SHARED OWNERSHIP AND BUILDING SAFETY
I would like to thank you for your ongoing efforts to remediate your buildings and to assist shared owners in cases where they wish to sublet or sell their homes. Since the introduction of the landmark Building Safety Act 2022, we have made significant progress in restoring confidence to the market. This includes our work with valuation surveyors and mortgage lenders to ensure access to mortgage finance is available to those who wish to sell or buy homes affected by building safety issues. It is, however, clear to me that more must be done, and the Department will continue to do everything in its power to enable innocent leaseholders to move on with their lives.
It is on this basis that I am writing to you as registered providers of social housing, to highlight some important changes that I have asked Homes England to make to their Capital Funding Guide for Shared Ownership. These changes, which come into effect from today, are designed to clarify and improve the options available to you to support shared owners living in homes affected by building safety issues. I have listed these changes below and I hope that you will take advantage of them at every possible opportunity. I also ask that you look to apply these policies to homes that have been built or acquired without government grant, so that your shared owners receive consistent levels of support, regardless of how their homes were delivered.
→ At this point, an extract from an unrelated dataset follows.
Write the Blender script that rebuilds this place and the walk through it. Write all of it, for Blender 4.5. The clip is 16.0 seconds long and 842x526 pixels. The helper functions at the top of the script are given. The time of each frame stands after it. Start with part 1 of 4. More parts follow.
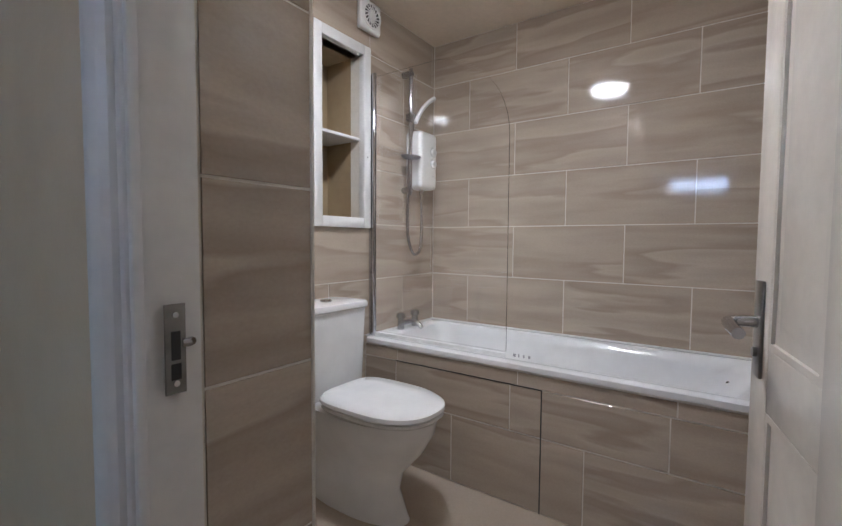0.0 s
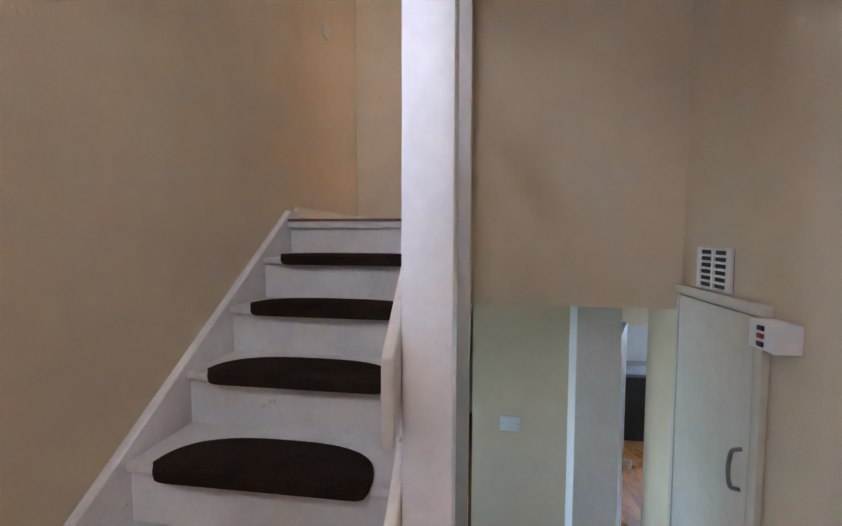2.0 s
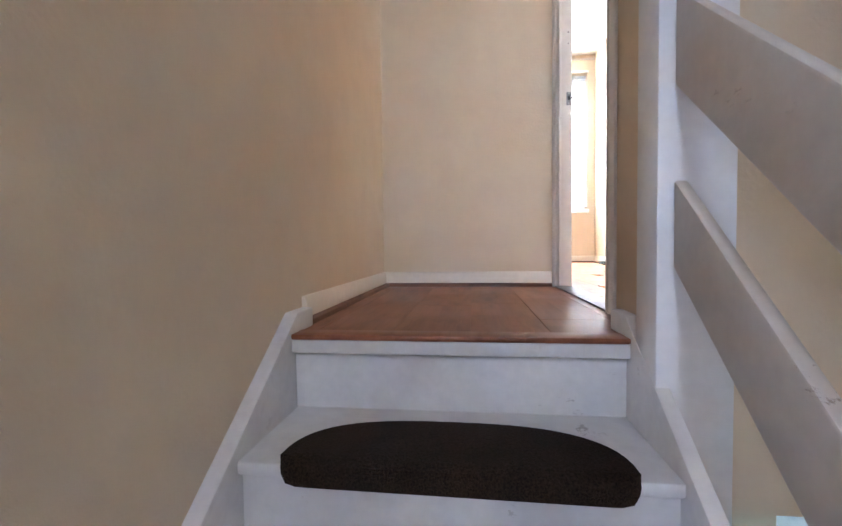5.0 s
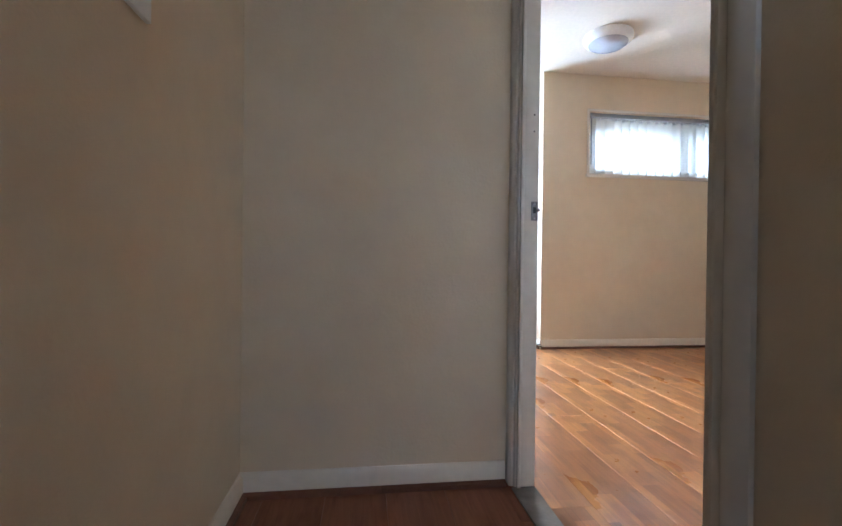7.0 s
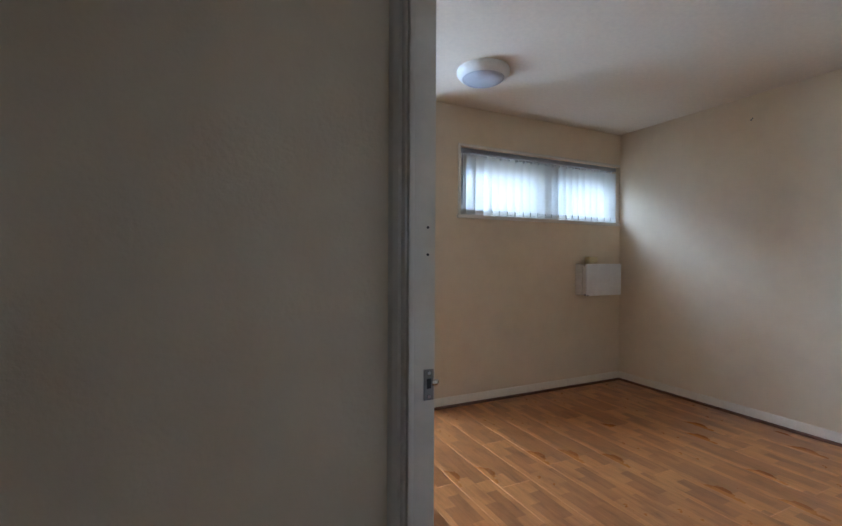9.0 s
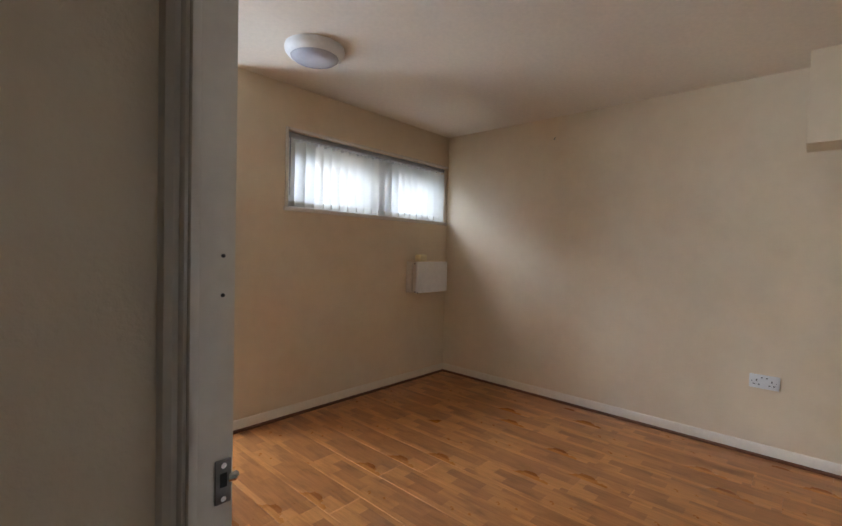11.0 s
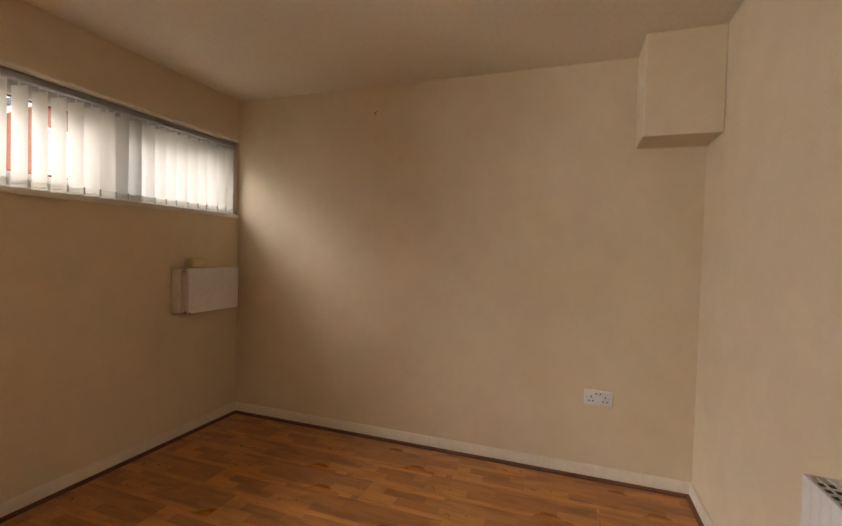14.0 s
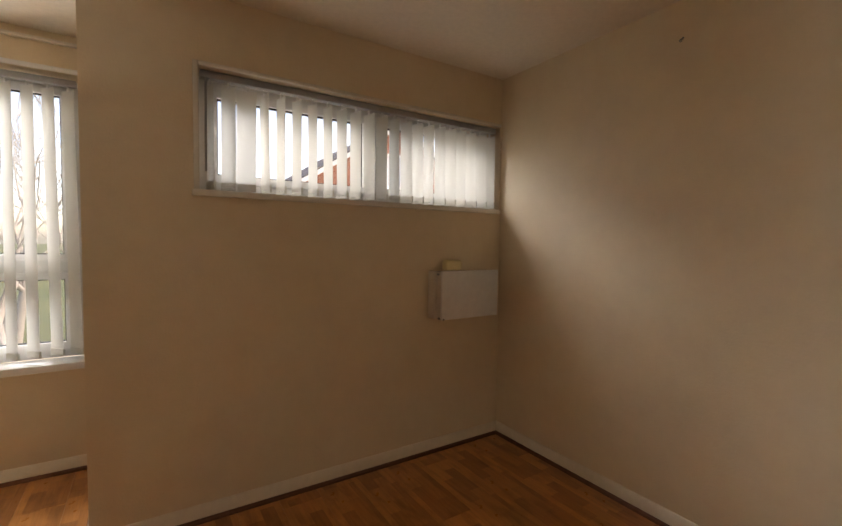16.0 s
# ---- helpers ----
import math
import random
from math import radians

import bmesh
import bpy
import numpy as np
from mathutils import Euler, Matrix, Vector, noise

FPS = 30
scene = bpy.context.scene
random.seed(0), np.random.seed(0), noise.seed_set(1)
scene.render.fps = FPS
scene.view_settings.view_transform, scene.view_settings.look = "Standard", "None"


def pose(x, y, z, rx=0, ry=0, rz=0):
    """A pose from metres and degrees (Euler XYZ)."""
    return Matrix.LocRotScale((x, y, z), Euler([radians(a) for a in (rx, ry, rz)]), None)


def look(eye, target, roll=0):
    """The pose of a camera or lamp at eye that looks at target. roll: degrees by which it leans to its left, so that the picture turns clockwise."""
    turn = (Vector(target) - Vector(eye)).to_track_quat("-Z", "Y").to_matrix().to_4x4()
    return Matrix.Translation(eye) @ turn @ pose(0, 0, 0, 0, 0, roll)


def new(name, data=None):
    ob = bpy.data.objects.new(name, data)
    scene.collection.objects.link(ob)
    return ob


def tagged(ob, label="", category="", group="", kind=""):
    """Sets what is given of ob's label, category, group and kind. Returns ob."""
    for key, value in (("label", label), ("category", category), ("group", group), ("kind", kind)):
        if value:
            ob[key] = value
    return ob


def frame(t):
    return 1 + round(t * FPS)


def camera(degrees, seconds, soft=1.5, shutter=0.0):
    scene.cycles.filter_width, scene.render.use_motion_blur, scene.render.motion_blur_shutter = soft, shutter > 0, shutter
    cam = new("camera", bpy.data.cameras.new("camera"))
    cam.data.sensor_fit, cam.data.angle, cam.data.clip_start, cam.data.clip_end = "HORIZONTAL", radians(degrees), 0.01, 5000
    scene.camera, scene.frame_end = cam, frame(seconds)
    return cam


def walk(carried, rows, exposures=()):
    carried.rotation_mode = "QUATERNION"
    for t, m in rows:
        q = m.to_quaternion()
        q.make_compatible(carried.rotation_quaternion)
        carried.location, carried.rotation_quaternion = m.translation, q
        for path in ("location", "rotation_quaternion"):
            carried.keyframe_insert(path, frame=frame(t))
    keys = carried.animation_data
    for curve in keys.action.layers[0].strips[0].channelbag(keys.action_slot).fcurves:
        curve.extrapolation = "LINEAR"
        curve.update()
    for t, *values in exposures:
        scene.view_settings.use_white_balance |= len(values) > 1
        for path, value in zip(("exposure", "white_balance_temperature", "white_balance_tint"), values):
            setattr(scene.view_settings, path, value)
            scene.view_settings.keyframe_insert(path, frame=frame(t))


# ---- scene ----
cam = camera(88.8, 16.0)
PATH = [
    (0, (-2.388, -1.153, 1.062), (-0.749, -0.012, 0.959), 0.4),
    (0.5, (-2.603, -1.14, 1.117), (-1.04, 0.104, 1.023), 0.3),
    (1, (-2.765, -1.115, 1.136), (-1.721, 0.588, 1.038), 0.4),
    (1.5, (-2.911, -1.111, 1.211), (-2.562, 0.855, 1.091), -0.0),
    (2, (-3.028, -1.017, 1.271), (-3.334, 0.955, 1.147), 0.2),
    (2.5, (-3.159, -0.879, 1.33), (-3.856, 0.991, 1.201), -0.6),
    (3, (-3.286, -0.725, 1.398), (-4.16, 1.069, 1.271), -0.7),
    (3.5, (-3.374, -0.524, 1.456), (-4.266, 1.261, 1.325), -0.6),
    (4, (-3.447, -0.313, 1.491), (-4.277, 1.503, 1.376), -0.4),
    (4.5, (-3.525, -0.137, 1.507), (-4.067, 1.786, 1.411), -0.7),
    (4.7, (-3.55, -0.075, 1.515), (-3.939, 1.885, 1.425), -0.8),
    (5.7, (-3.632, 0.315, 1.742), (-3.73, 2.313, 1.69), 0.1),
    (6.3, (-3.652, 0.573, 1.905), (-3.572, 2.571, 1.875), 0.4),
    (6.8, (-3.657, 0.777, 2.023), (-3.43, 2.764, 2.012), 0.7),
    (7.3, (-3.65, 0.95, 2.175), (-3.384, 2.932, 2.166), 0.6),
    (7.5, (-3.625, 1.032, 2.198), (-3.346, 3.012, 2.204), 0.4),
    (8, (-3.573, 1.216, 2.302), (-3.21, 3.183, 2.309), 0.3),
    (8.5, (-3.545, 1.326, 2.392), (-2.961, 3.238, 2.39), 0.4),
    (9, (-3.5, 1.427, 2.509), (-2.637, 3.231, 2.491), 0.3),
    (9.2, (-3.466, 1.461, 2.532), (-2.503, 3.214, 2.506), 0.6),
    (11.3, (-3.37, 1.608, 2.6), (-1.798, 2.841, 2.532), 1.4),
    (11.5, (-3.378, 1.612, 2.609), (-1.737, 2.754, 2.538), 1.3),
    (12, (-3.29, 1.614, 2.613), (-1.516, 2.535, 2.543), 1.4),
    (12.5, (-3.124, 1.677, 2.614), (-1.288, 2.467, 2.549), 1.3),
    (13, (-2.964, 1.757, 2.605), (-1.094, 2.463, 2.546), 1.4),
    (13.5, (-2.764, 1.861, 2.634), (-0.88, 2.526, 2.566), 1.4),
    (14, (-2.587, 1.957, 2.625), (-0.701, 2.619, 2.572), 1.6),
    (14.5, (-2.398, 2.04, 2.616), (-0.585, 2.883, 2.556), 1.6),
    (15, (-2.2, 2.058, 2.65), (-0.623, 3.283, 2.553), 1.2),
    (15.5, (-2.102, 2.141, 2.655), (-0.744, 3.606, 2.558), 0.8),
    (16, (-1.955, 2.213, 2.64), (-0.879, 3.896, 2.546), 0.7),
]
EXPOSURES = [(0.0, 3.25, 5600, 10), (0.5, 3.45, 5500, 11), (1.0, 3.75, 5650, 13), (1.5, 4.35, 6000, 17), (2.0, 4.5, 6150, 18), (3.0, 4.75, 6350, 20), (3.7, 4.9, 6350, 20), (4.7, 4.95, 5600, 16), (6.8, 3.7, 5300, 10),
             (7.5, 3.15, 5050, 8), (9.2, 2.4, 5200, 8), (11.3, 2.35, 6500, 15), (12.5, 2.35, 7900, 20), (14.5, 2.1, 8600, 22), (16.0, 1.85, 8300, 19)]
walk(cam, [(t, look(eye, target, roll)) for t, eye, target, roll in PATH], EXPOSURES)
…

Changes to the capital funding guide:
1. When assessing subletting requests, you may relax any restrictions on the level of rent that can be charged, that might ordinarily be applied to prevent a home from being used for commercial purposes. This will enable shared owners to charge the level of rent required to meet their ongoing housing costs, which we know can sometimes be more substantial for properties affected by building safety issues.
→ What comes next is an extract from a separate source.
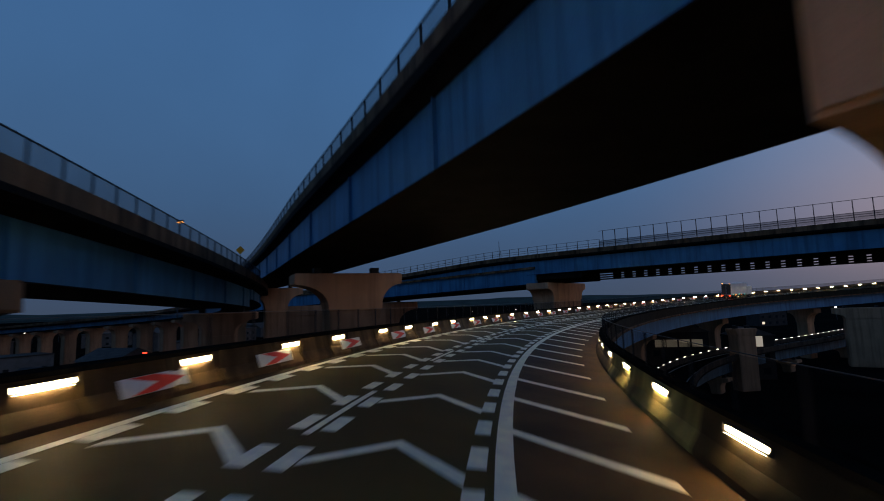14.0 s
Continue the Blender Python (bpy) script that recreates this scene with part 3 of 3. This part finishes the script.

2. Unless absolutely necessary, I do not believe that it is right for registered providers to apply a blanket approach to subletting. Instead, I encourage you to tailor the terms of your subletting offer to the individual needs of your shared owners.
3. Recycled Capital Grant Funding can be used to ‘buy back’ shared ownership homes where sales are proving especially problematic due to building safety issues. This option is available for homes delivered through both the Affordable Homes Programme and through the planning system via Section 106 developer contributions. Its availability will be at the discretion of registered providers, and this does not constitute an automatic entitlement for shared owners.
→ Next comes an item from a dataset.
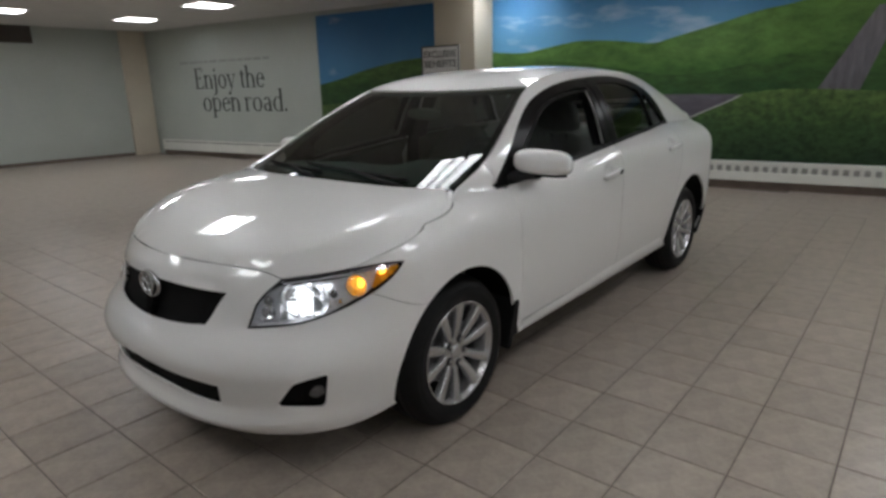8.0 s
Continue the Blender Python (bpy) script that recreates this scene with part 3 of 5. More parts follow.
def mural_mountains():
    t = thing("mural", "wall mural of a red car before green hills and mountains", "mural", (-0.122, WALL_A, 0))
    t.scale = (0.877, 1, 0.905)
    x0, x1, z0, z1 = -10.0, -2.68, 0.015, 2.98
    rnd = random.Random(5)
    part("panel", box((x0, -0.004, z0), (x1, -0.001, z1)), SKY1, t, "pale sky print")
    hills = spline([(x0, 1.22), (-9.67, 1.36), (-9.21, 1.62), (-8.62, 1.72), (-7.96, 1.97), (-7.5, 2.11)], 0.1)
    picture_layer("blue_ridge", hills + [(-6.6, 1.9), (-5.2, 2.0), (-4.4, 1.9), (-3.6, 1.85), (x1, 1.75), (x1, 0.95), (x0, 0.95)], -0.007, BLUE_HILLS, t)
    crest = ragged([(-7.9, 1.55), (-7.62, 2.02), (-7.45, 2.50), (-7.26, 2.74), (-7.05, 2.70), (-6.90, 2.50), (-6.5, 2.50), (-6.14, 2.49), (-5.79, 2.48), (-5.5, 2.44), (-5.16, 2.27), (-4.81, 2.08), (-4.5, 1.95)], rnd, 0.06)
    picture_layer("mountain", crest + [(-4.4, 1.1), (-6.0, 0.9), (-8.3, 0.95)], -0.010, ROCK, t)
    for pts in ([(-7.42, 2.45), (-7.30, 2.68), (-7.08, 2.66), (-6.98, 2.36), (-7.05, 2.15), (-7.12, 1.90), (-7.38, 1.70), (-7.56, 1.82), (-7.50, 2.05)], [(-6.15, 2.28), (-5.95, 2.44), (-5.72, 2.40), (-5.6, 2.26), (-5.85, 2.22)]):
        picture_layer("cliff", ragged(pts, rnd, 0.11, 0.06), -0.0115, CLIFF, t)
    slope = ragged([(-6.25, 1.75), (-6.03, 1.96), (-5.31, 2.08), (-5.03, 1.82), (-4.7, 1.75), (-4.6, 1.4), (-6.13, 1.2)], rnd, 0.06)
    picture_layer("wooded_slope", slope, -0.0125, WOODED, t)
    trees = ragged([(-8.4, 1.18), (-7.9, 1.28), (-7.3, 1.32), (-6.7, 1.42), (-6.2, 1.5), (-5.6, 1.5), (-5.2, 1.72), (-4.6, 1.78), (-4.24, 2.12), (-4.05, 2.22), (-3.95, 2.08), (-3.75, 2.02), (-3.6, 2.14), (-3.45, 1.97), (-3.1, 2.0), (x1 - 0.06, 1.98)], rnd, 0.16, 0.07)
    picture_layer("forest", trees + [(x1, 1.5), (x1, 0.9), (-8.4, 0.9)], -0.0135, FOREST, t)
    grass = spline([(x0, 1.26), (-9.17, 1.28), (-8.53, 1.16), (-7.81, 1.00), (-7.24, 0.94), (-6.72, 1.08), (-5.91, 1.30), (-5.04, 1.47), (-4.54, 1.57), (-3.6, 1.60), (x1, 1.62)], 0.1)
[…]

4. For sales occurring via a ‘back-to-back’ staircasing transaction, we are aware that the staircasing provisions in shared ownership leases require this transaction to take place at market value, as established by a RICS valuation. However, in cases where building safety issues mean that the eventual sales price of the home is below this initial market valuation, I expect you to work with the shared owner to ensure the valuation is updated to reflect the actual market conditions and any difficulty in selling the home.
5. For example, where it appears that the sales price of the home will need to be reduced based on the actual offers received, the shared owner should be supported to secure a new valuation as quickly and cost efficiently as possible. This could include commissioning a desktop reassessment, rather than an in person one, or using the incoming buyer’s valuation, where it is RICS compliant.
Finally, it is essential that you make the details of all relevant policies freely available on your websites in a clear and accessible manner. The Department has heard regular feedback that shared owners often find it difficult to know what their options are, and that advice is not always provided in a consistent manner. I know that you will want your shared owners to have timely access to the information they need, so I encourage you to ensure that this is the case. I hope that you will use these changes effectively, as we continue our combined efforts to support those affected by a crisis for which they bear no responsibility.